Es bläst ein neuer konservativer Wind bei den Berliner Philharmoniker. Mehr Fokus auf dem klassisch-romantischen Kernrepertoire, intensivere Beschäftigung mit der eigenen Vergangenheit. Und nicht zuletzt: einfacher nachvollziehbare Programm-Kombinationen, die gleichwohl ausgefeilt und anspruchsvoll anmuten.
So auch an diesem Donnerstag in der Philharmonie unter Chefdirigent Kirill Petrenko. Es ist ein Abend mit Schönbergs „Variationen für Orchester“ op. 31, flankiert von Brahms‘ Haydn-Variationen op. 56a und Beethovens Sinfonie Nr. 8 op. 93.
Die Werke von Beethoven, Brahms und Schönberg stehen in Verbindungen
Ein Abend der zahlreichen Verbindungen: Da ist Schönberg, der sich stark von Beethovens und Brahms‘ Variationskunst hat beeinflussen lassen. Und da sind Brahms und Beethoven, die an diesem Abend beide an Joseph Haydn erinnern. Brahms tut es direkt, indem er acht Variationen über ein Haydnsches Choralthema schreibt. Beethoven dagegen spielt indirekt auf Haydn an: formal durch den Rückgriff aufs Menuett und durch die auffällig kurze Gesamtdauer von 25 Minuten, die eher für Haydn-Sinfonien typisch ist. Aber noch wichtiger: der Haydnsche Humor, der in allen Sätzen durchblitzt. Inklusive plötzlicher Akzente und dynamischer Kontraste, überraschender Modulationen und abrupter Fermaten.

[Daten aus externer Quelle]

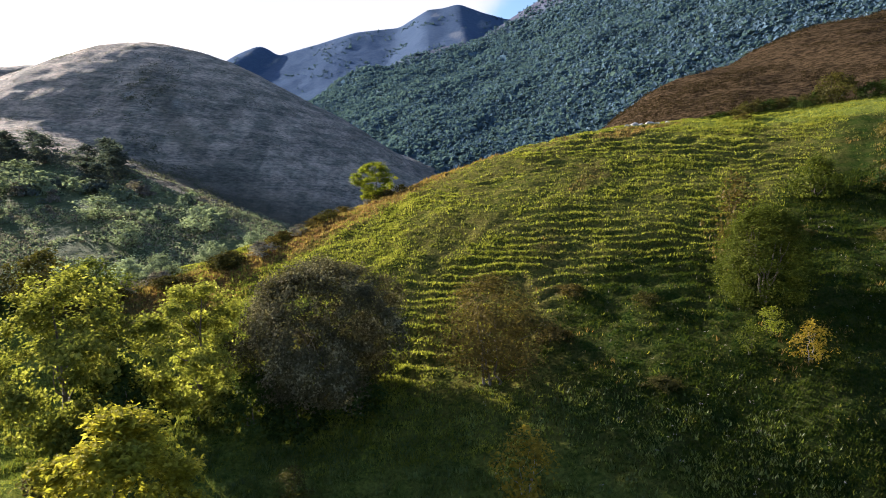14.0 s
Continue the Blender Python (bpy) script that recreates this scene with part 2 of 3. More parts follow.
LEAF_HEATH = leaf_material("brown_heath_sprigs", (0.012, 0.009, 0.006), (0.035, 0.026, 0.016), (0.095, 0.07, 0.04), 0.3, 0.0)
LEAF_SALLOW = leaf_material("olive_green_sallow_leaves", (0.018, 0.026, 0.005), (0.058, 0.072, 0.011), (0.18, 0.185, 0.034), 0.3, 0.003)
LEAF_OCHRE = leaf_material("ochre_green_leaves", (0.028, 0.04, 0.010), (0.21, 0.215, 0.04), (0.62, 0.57, 0.15), 0.47)
LAWN_GRASS = leaf_material("deep_green_meadow_blades", (0.034, 0.05, 0.011), (0.11, 0.138, 0.028), (0.31, 0.325, 0.08), 0.45, 0.02)
# rank grass: own dark green, lowered further to carry the slope's shade
RANK_GRASS = leaf_material("shade_darkened_rank_grass_blades", (0.014, 0.025, 0.006), (0.04, 0.058, 0.011), (0.115, 0.13, 0.026), 0.38, 0.0)
FERN = leaf_material("rusty_bracken_fronds", (0.09, 0.06, 0.024), (0.21, 0.14, 0.05), (0.36, 0.25, 0.10), 0.4)
LEAF_DOME = leaf_material("coarse_hill_grass", (0.10, 0.088, 0.08), (0.19, 0.16, 0.13), (0.30, 0.25, 0.18), 0.25)
LEAF_GORSE = leaf_material("dark_hill_gorse", (0.06, 0.066, 0.056), (0.11, 0.115, 0.09), (0.19, 0.18, 0.13), 0.3, 0.0)
LEAF_GOLD = leaf_material("golden_birch_leaves", (0.11, 0.09, 0.014), (0.25, 0.185, 0.024), (0.40, 0.29, 0.045), 0.4)


# ---- the lie of the land ----
def vnoise(x, y, seed=0):
    """Smooth value noise between -1 and 1."""
    xi, yi = np.floor(x).astype(np.int64), np.floor(y).astype(np.int64)
    fx, fy = x - xi, y - yi
    fx, fy = fx * fx * fx * (fx * (fx * 6 - 15) + 10), fy * fy * fy * (fy * (fy * 6 - 15) + 10)

    def h(a, b):
        k = (a * 374761393 + b * 668265263 + seed * 1442695041) & 0xFFFFFFFF
        k = ((k ^ (k >> 13)) * 1274126177) & 0xFFFFFFFF
        return ((k ^ (k >> 16)) & 0xFFFF) / 32767.5 - 1.0

    a = h(xi, yi) * (1 - fx) + h(xi + 1, yi) * fx
    b = h(xi, yi + 1) * (1 - fx) + h(xi + 1, yi + 1) * fx
    return a * (1 - fy) + b * fy


def fbm(x, y, size, octaves=4, seed=0):
    x, y = x / size, y / size
    s, a = np.zeros_like(x), 1.0
    for i in range(octaves):
        s += a * vnoise(x * 2 ** i + 17.3 * i, y * 2 ** i - 9.1 * i, seed + i)
        a *= 0.5
    return s / 2


def smooth(lo, hi, v):
    t = np.clip((v - lo) / (hi - lo), 0, 1)
    return t * t * (3 - 2 * t)


def over(a, b, k):
    """The higher of two surfaces, with a soft join about k metres deep."""
    h = np.clip(0.5 + 0.5 * (a - b) / k, 0, 1)
    return b + (a - b) * h + k * h * (1 - h)


def swell(x, y, cx, cy, height, radius):
    return height * np.exp(-((x - cx) ** 2 + (y - cy) ** 2) / radius ** 2)


def home_land(x, y):
    """The spur, the knoll and the hollow between them."""
    z = -32.46 + 0.0997 * np.clip(x, -160, 170) + 0.0861 * np.clip(y, -60, 260)
    z += swell(x, y, 84, 195, 9.6, 50)
    z += swell(x, y, 20, 90, -4.8, 34)
    z += swell(x, y, 28, 195, 26.9, 50)
    z += swell(x, y, 140, 195, 20.6, 50)
    z += swell(x, y, 60, 140, 4.1, 34)
    z += swell(x, y, -60, 140, 5.8, 34)
    z += swell(x, y, 28, 240, -4.9, 50)
    z += swell(x, y, -100, 140, 8.5, 34)
    z += swell(x, y, 40, 165, -6.8, 34)
    z += swell(x, y, 84, 60, -11.9, 50)
    z += swell(x, y, -28, 195, 11.6, 50)
    z += swell(x, y, -28, 240, -14.5, 50)
    z += swell(x, y, 84, 20, -12.4, 50)
    z += swell(x, y, -120, 115, 5.6, 34)
    z += swell(x, y, 80, 165, 8.6, 34)
    z += swell(x, y, 140, 90, -7.2, 34)
    z += swell(x, y, -40, 165, 2.2, 34)
    z += swell(x, y, -84, 20, 10.3, 50)
    z += swell(x, y, -80, 115, 5.8, 34)
    z += swell(x, y, -60, 90, -6.7, 34)
    z += swell(x, y, -40, 115, 6.9, 34)
    z += swell(x, y, -20, 140, -5.5, 34)
    z += swell(x, y, 20, 140, 2.8, 34)
    z += swell(x, y, -20, 90, -2.7, 34)
    return z


def round_hill(x, y, cx, cy, top, soft, sx, sy):
    return top + soft - np.sqrt(soft ** 2 + (sx * (x - cx)) ** 2 + (sy * (y - cy)) ** 2)


def ridge(x, y, xs, crest_y, crest_z, front, back):
    """A long ridge: its crest runs through the given stations, with one slope towards the walk and one away from it."""
    cy = np.interp(x, xs, crest_y)
    cz = sum(np.interp(x + o, xs, crest_z) for o in (-16, -8, 0, 8, 16)) / 5
    d = cy - y
    return cz + 14 - np.sqrt(14 ** 2 + (np.where(d > 0, front, back) * d) ** 2)


def gullies(x, y, size, seed):
    """Ribs and gullies that run down a slope towards the walk."""
    return 0.6 - 2 * np.abs(fbm(x + 0.25 * y, y * 0.35, size, 4, seed))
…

Bemerkenswert auch die unterschiedliche Stellung der beiden Kompositionen im Schaffen von Brahms und Beethoven. Während sich Beethoven mit der Achten auf dem Höhepunkt seiner Sinfonik befindet, nutzt Brahms die Haydn-Variationen quasi als Vorübung für seine später folgenden Sinfonien.
Die Philharmoniker befinden sich bei Brahms zunächst im Werkstatt-Modus
Und genauso wirkt dieses Brahms-Werk jetzt bei Petrenko und den Philharmonikern: wie eine sinfonische Studie, beherrscht von Ernst und Gelehrsamkeit. In den ersten fünf Variationen befinden sich die Philharmoniker noch im Werkstatt-Modus. Sie sind mit der Feinabstimmung beschäftigt, suchen nach der geeigneten Balance. Erst ab Variation 6 geht es richtig los. Plötzlich wirkt diese Musik verständlich und lebendig, plötzlich sind Brahms‘ Variationstechniken gut nachvollziehbar. Was allerdings auch daran liegt, dass sich Brahms im zweiten Teil seines Variationszyklus dichter an das eingängige Haydn-Thema hält.
Und Schönbergs „Variationen für Orchester“? Vor knapp 95 Jahren haben die Philharmoniker dieses Werk unter Wilhelm Furtwängler uraufgeführt. Damals war es ein Misserfolg, heute bekommt es sogar mehr Applaus als Brahms. Petrenko scheint die Musiker intensiv vorbereitet zu haben auf die haarsträubend schwierige Partitur. Alles ist geputzt, alles glänzt. Die Philharmoniker vereinen Präzision mit Klangsinnlichkeit, intime Gesten mit hellwacher Artikulation. Kurzum: eine gelungene Werbung für Schönbergs Zwölftonmusik, die zwar nach wie vor fremd wirkt, aber sehr faszinierend. Und irgendwie ist es das Hauptwerk des Abends.
Faszinierend auch, wie unterschiedlich Petrenko die einzelnen Sätze von Beethovens Sinfonie Nr. 8 gestaltet. Musikantisch das tickende Allegretto scherzando, dickbäuchig das Menuett. Der Kopfsatz lächelt mal streng, mal verträumt. Und das Kehraus-Finale schlägt humorvolle Haken.